To put it bluntly: They were 16-year-olds subjected to verbal racist assault by grown men; and then the kids were accused of being bigots. It just beggars belief that the same liberals who fret about “micro-aggressions” for 20-somethings were able to see 16-year-olds absorbing the worst racist garbage from religious bigots … and then express the desire to punch the kids in the face.
How did this grotesque inversion of the truth become the central narrative for what seemed to be the entire class of elite journalists on Twitter? That’s the somewhat terrifying question. Ruth Graham on Slate saw a 16-year-old she’d seen on a tape for a couple of minutes and immediately knew that he was indistinguishable from the “white young men crowding around a single black man at a lunch counter sit-in in Virginia in the 1960s” or other white “high school boys flashing Nazi salutes.” Even after the full context was clear, Graham refused to apologize to the kid, or retract her condemnation: The context didn’t “change the larger story” which, she explained, was bigotry toward Native Americans.

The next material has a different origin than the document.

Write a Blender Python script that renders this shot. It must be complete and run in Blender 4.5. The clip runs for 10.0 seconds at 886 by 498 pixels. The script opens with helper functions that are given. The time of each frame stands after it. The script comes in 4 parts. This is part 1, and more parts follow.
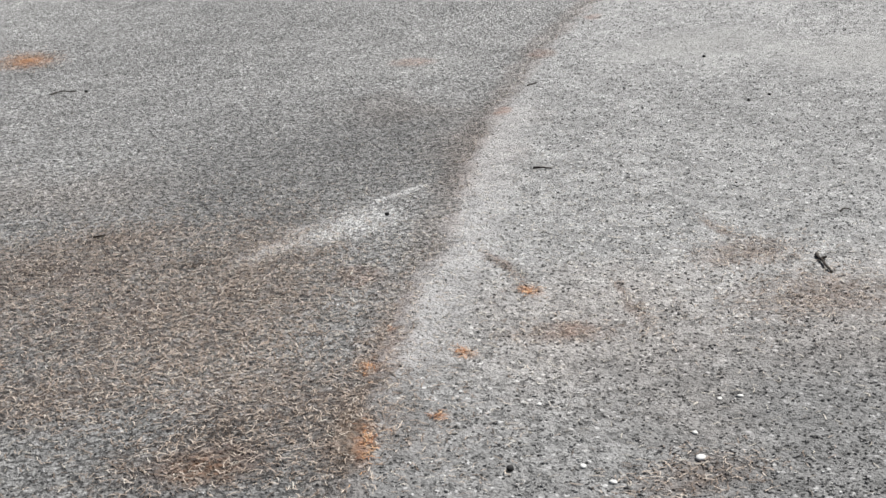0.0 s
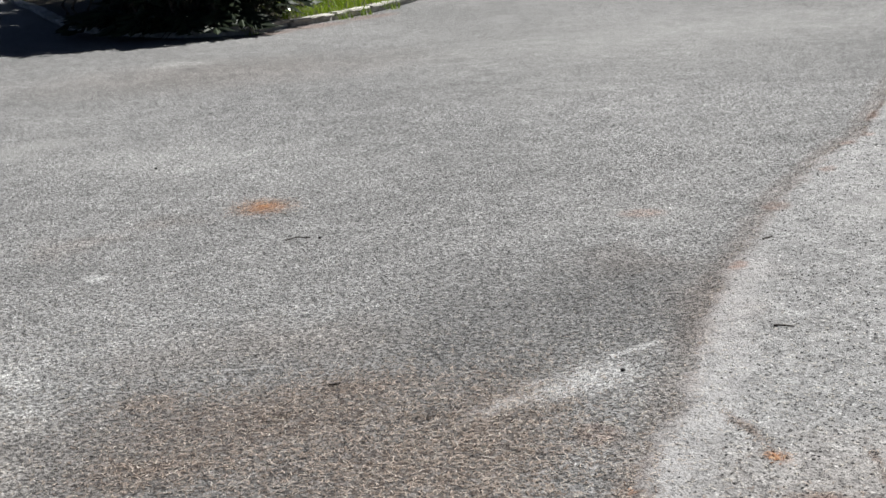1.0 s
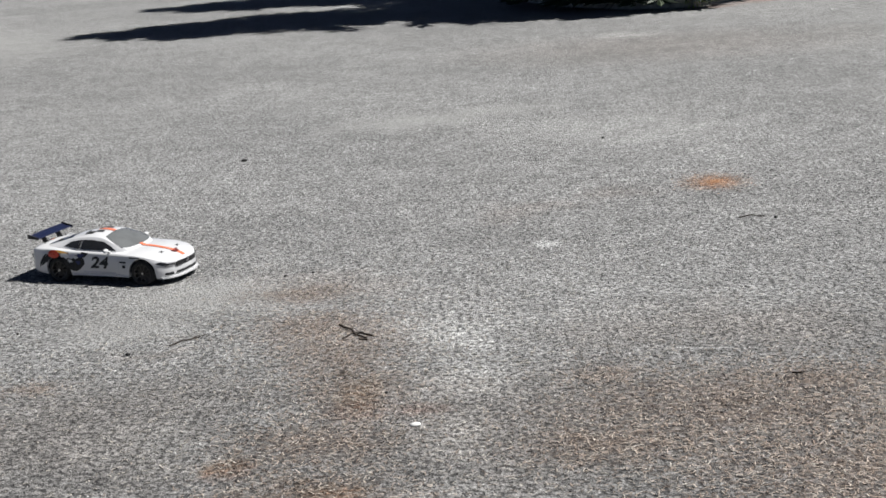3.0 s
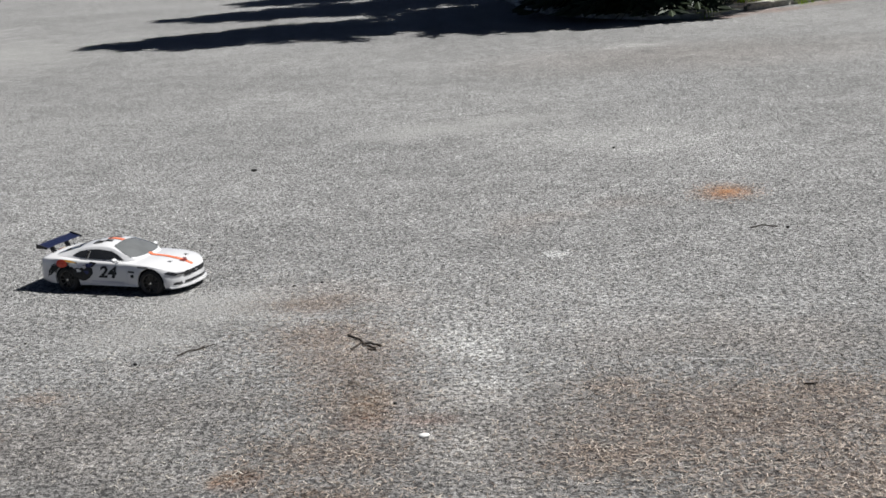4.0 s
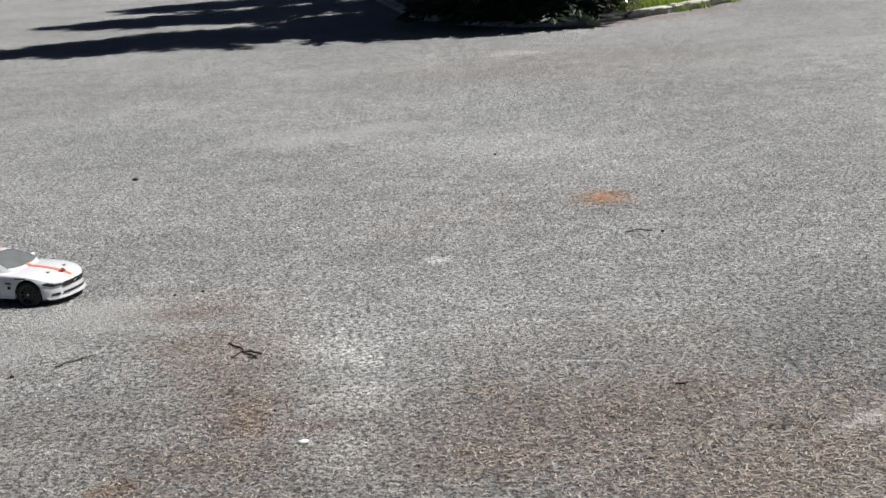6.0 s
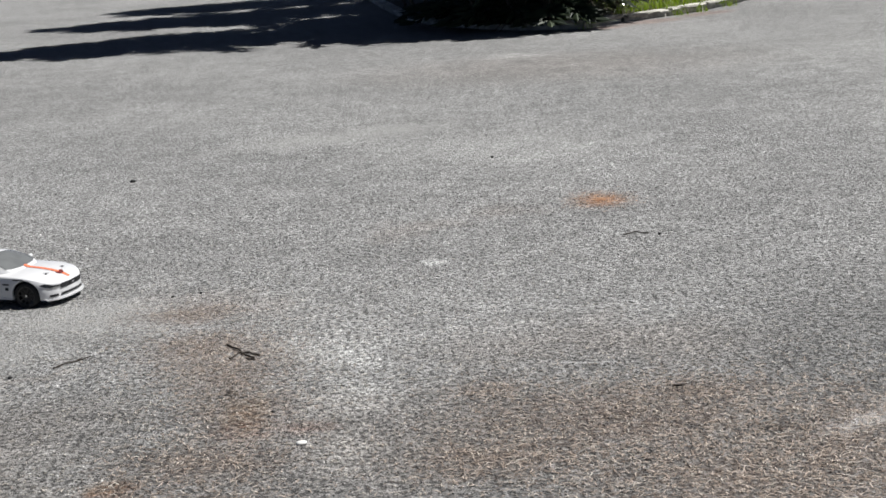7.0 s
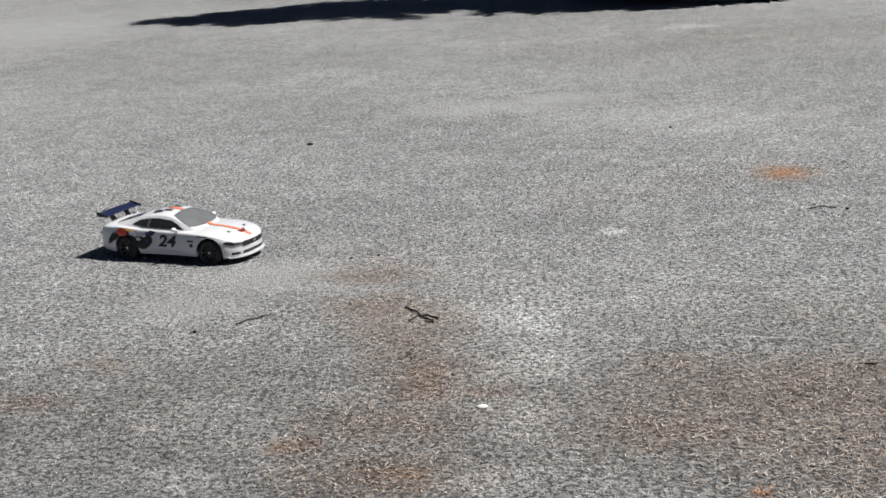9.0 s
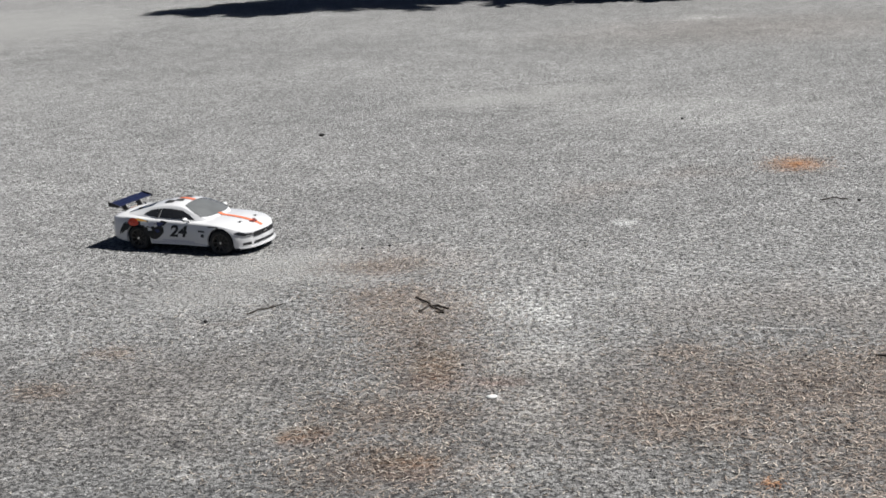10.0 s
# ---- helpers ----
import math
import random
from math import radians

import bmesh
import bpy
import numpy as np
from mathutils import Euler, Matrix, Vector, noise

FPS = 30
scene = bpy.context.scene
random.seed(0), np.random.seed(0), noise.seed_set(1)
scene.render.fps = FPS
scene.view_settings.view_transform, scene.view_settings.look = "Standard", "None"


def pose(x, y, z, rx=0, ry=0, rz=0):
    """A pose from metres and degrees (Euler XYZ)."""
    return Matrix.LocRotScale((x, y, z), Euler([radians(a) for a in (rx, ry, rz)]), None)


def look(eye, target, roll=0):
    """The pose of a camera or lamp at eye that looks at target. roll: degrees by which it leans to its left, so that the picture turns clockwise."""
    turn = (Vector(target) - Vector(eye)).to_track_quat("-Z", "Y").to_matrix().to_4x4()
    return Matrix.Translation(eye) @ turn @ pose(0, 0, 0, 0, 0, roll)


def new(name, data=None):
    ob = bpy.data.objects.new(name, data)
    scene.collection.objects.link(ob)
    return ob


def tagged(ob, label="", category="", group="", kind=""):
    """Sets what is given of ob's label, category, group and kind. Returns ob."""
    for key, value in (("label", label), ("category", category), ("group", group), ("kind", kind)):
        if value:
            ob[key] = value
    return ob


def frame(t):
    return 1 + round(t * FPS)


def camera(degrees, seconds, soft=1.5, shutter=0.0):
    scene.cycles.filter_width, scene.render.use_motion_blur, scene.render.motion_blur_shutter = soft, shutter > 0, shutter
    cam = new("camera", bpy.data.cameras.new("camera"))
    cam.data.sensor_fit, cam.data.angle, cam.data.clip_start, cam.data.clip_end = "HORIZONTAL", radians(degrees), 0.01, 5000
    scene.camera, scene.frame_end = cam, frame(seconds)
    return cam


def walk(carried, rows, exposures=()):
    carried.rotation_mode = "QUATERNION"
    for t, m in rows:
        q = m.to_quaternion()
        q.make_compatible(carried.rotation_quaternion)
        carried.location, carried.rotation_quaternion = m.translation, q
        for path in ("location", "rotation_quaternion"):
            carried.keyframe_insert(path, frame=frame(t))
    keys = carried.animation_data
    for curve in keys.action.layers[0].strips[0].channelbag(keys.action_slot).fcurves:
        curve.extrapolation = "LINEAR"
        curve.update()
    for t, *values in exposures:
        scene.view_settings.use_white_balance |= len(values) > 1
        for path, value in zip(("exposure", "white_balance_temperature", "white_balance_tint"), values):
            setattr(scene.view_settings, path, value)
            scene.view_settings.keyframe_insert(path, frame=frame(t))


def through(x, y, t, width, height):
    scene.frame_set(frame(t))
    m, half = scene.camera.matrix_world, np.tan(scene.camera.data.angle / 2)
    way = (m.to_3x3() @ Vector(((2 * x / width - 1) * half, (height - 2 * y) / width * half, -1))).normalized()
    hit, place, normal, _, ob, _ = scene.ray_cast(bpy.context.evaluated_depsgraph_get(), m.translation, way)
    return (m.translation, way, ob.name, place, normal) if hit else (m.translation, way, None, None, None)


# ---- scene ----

FOV = 34.34
cam = camera(FOV, 10.0, soft=1.65)

# seconds, eye, target, roll
PATH = [
    (0.0, look((0.096, -0.134, 0.960), (1.5099, 3.3411, -0.4268), -2.38)),
    (0.2, look((0.093, -0.126, 0.967), (1.4471, 3.4182, -0.3016), -2.42)),
    (0.3, look((0.092, -0.121, 0.970), (1.4008, 3.4540, -0.2563), -2.44)),
    (0.4, look((0.090, -0.117, 0.974), (1.3640, 3.4789, -0.2299), -2.46)),
    (0.5, look((0.089, -0.112, 0.977), (1.3584, 3.4954, -0.1941), -2.48)),
    (0.6, look((0.085, -0.107, 0.979), (1.3161, 3.5301, -0.1423), -2.61)),
    (0.7, look((0.081, -0.101, 0.981), (1.2828, 3.5545, -0.1109), -2.74)),
    (0.8, look((0.073, -0.091, 0.977), (1.1826, 3.6098, -0.0594), -2.99)),
    (0.9, look((0.064, -0.080, 0.974), (1.0965, 3.6511, -0.0322), -3.23)),
    (1.0, look((0.056, -0.070, 0.971), (0.9840, 3.6960, -0.0083), -3.48)),
    (1.1, look((0.052, -0.059, 0.966), (0.9214, 3.7227, -0.0036), -3.60)),
    (1.2, look((0.048, -0.049, 0.961), (0.7822, 3.7673, 0.0142), -3.73)),
    (1.3, look((0.042, -0.042, 0.959), (0.7070, 3.7879, 0.0166), -3.53)),
    (1.4, look((0.035, -0.036, 0.959), (0.6238, 3.8070, 0.0184), -3.40)),
    (1.5, look((0.029, -0.030, 0.959), (0.5792, 3.8209, 0.0271), -3.27)),
    (1.6, look((0.023, -0.025, 0.956), (0.4868, 3.8414, 0.0423), -3.13)),
    (1.7, look((0.016, -0.020, 0.953), (0.4260, 3.8535, 0.0442), -2.99)),
    (1.8, look((0.010, -0.015, 0.950), (0.3475, 3.8652, 0.0408), -2.85)),
    (1.9, look((0.004, -0.011, 0.947), (0.2968, 3.8718, 0.0300), -2.71)),
    (2.0, look((-0.002, -0.006, 0.944), (0.2210, 3.8656, -0.0367), -2.57)),
    (2.1, look((-0.006, -0.002, 0.944), (0.1899, 3.8664, -0.0546), -2.58)),
    (2.2, look((-0.010, 0.002, 0.944), (0.1503, 3.8664, -0.0758), -2.60)),
    (2.3, look((-0.013, 0.006, 0.944), (0.1260, 3.8706, -0.0779), -2.62)),
    (2.4, look((-0.017, 0.010, 0.945), (0.0846, 3.8774, -0.0713), -2.64)),
    (2.5, look((-0.020, 0.014, 0.945), (0.0390, 3.8824, -0.0703), -2.66)),
    (2.6, look((-0.023, 0.019, 0.945), (-0.0381, 3.8919, -0.0574), -2.89)),
    (2.7, look((-0.026, 0.025, 0.945), (-0.0991, 3.8989, -0.0494), -3.12)),
    (2.8, look((-0.029, 0.031, 0.945), (-0.1746, 3.9052, -0.0389), -3.35)),
    (2.9, look((-0.032, 0.036, 0.945), (-0.2123, 3.9105, -0.0344), -3.58)),
    (3.0, look((-0.035, 0.042, 0.945), (-0.2453, 3.9161, -0.0284), -3.81)),
    (3.1, look((-0.034, 0.047, 0.946), (-0.2554, 3.9219, -0.0218), -3.87)),
    (3.2, look((-0.034, 0.052, 0.948), (-0.2711, 3.9271, -0.0158), -3.94)),
    (4.3, look((-0.030, 0.062, 0.934), (-0.2684, 3.9427, -0.0041), -3.83)),
    (4.4, look((-0.024, 0.059, 0.936), (-0.2446, 3.9407, -0.0028), -3.86)),
    (4.5, look((-0.018, 0.056, 0.937), (-0.2267, 3.9375, -0.0050), -3.88)),
    (4.6, look((-0.015, 0.052, 0.938), (-0.1786, 3.9370, 0.0005), -3.86)),
    (4.7, look((-0.011, 0.048, 0.938), (-0.1395, 3.9339, -0.0014), -3.85)),
    (4.8, look((-0.007, 0.044, 0.939), (-0.0713, 3.9306, -0.0053), -3.83)),
    (4.9, look((-0.003, 0.040, 0.939), (-0.0350, 3.9276, -0.0031), -3.81)),
    (5.0, look((0.000, 0.036, 0.939), (0.0002, 3.9224, -0.0090), -3.79)),
    (5.1, look((-0.001, 0.036, 0.940), (0.0186, 3.9216, -0.0084), -3.74)),
    (5.2, look((-0.002, 0.035, 0.941), (0.0304, 3.9202, -0.0098), -3.69)),
    (5.5, look((-0.004, 0.033, 0.943), (0.0448, 3.9170, -0.0107), -3.53)),
    (5.7, look((-0.005, 0.032, 0.943), (0.0518, 3.9166, -0.0070), -3.51)),
    (6.8, look((-0.009, 0.025, 0.942), (0.0686, 3.9145, 0.0127), -3.35)),
    (7.0, look((-0.010, 0.024, 0.942), (0.0666, 3.9122, 0.0078), -3.32)),
    (7.2, look((-0.014, 0.025, 0.939), (0.0615, 3.9134, 0.0039), -3.28)),
    (7.5, look((-0.021, 0.027, 0.935), (-0.0207, 3.9144, -0.0082), -3.21)),
    (7.7, look((-0.025, 0.028, 0.935), (-0.0494, 3.9122, -0.0217), -3.15)),
    (7.8, look((-0.027, 0.029, 0.936), (-0.0608, 3.9109, -0.0292), -3.11)),
    (8.0, look((-0.030, 0.030, 0.936), (-0.0816, 3.9091, -0.0399), -3.04)),
    (8.2, look((-0.039, 0.035, 0.933), (-0.1401, 3.9129, -0.0448), -3.10)),
    (8.3, look((-0.043, 0.038, 0.931), (-0.1729, 3.9146, -0.0463), -3.13)),
    (8.5, look((-0.052, 0.043, 0.929), (-0.2812, 3.9151, -0.0498), -3.18)),
    (8.7, look((-0.055, 0.046, 0.927), (-0.3687, 3.9110, -0.0536), -3.22)),
    (8.8, look((-0.056, 0.047, 0.926), (-0.4030, 3.9093, -0.0548), -3.24)),
    (9.0, look((-0.059, 0.049, 0.924), (-0.4305, 3.9082, -0.0612), -3.28)),
    (9.5, look((-0.057, 0.049, 0.923), (-0.4553, 3.9020, -0.0735), -3.21)),
    (10.0, look((-0.055, 0.049, 0.921), (-0.4618, 3.8990, -0.0845), -3.29)),
]
walk(cam, PATH)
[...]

She cited Trump’s use of the name “Pocahontas” for Elizabeth Warren as evidence. But using a bullhorn to call Native Americans “savages” and “drunkards at the casino” to their faces a few minutes earlier on the same tape was not worth a mention?
Graham was just one media voice among countless others, and I don’t mean to single her out. The reason I do is because her argument about the fuller context is now the norm in elite media, and it’s the underlying reason for the instant judgment.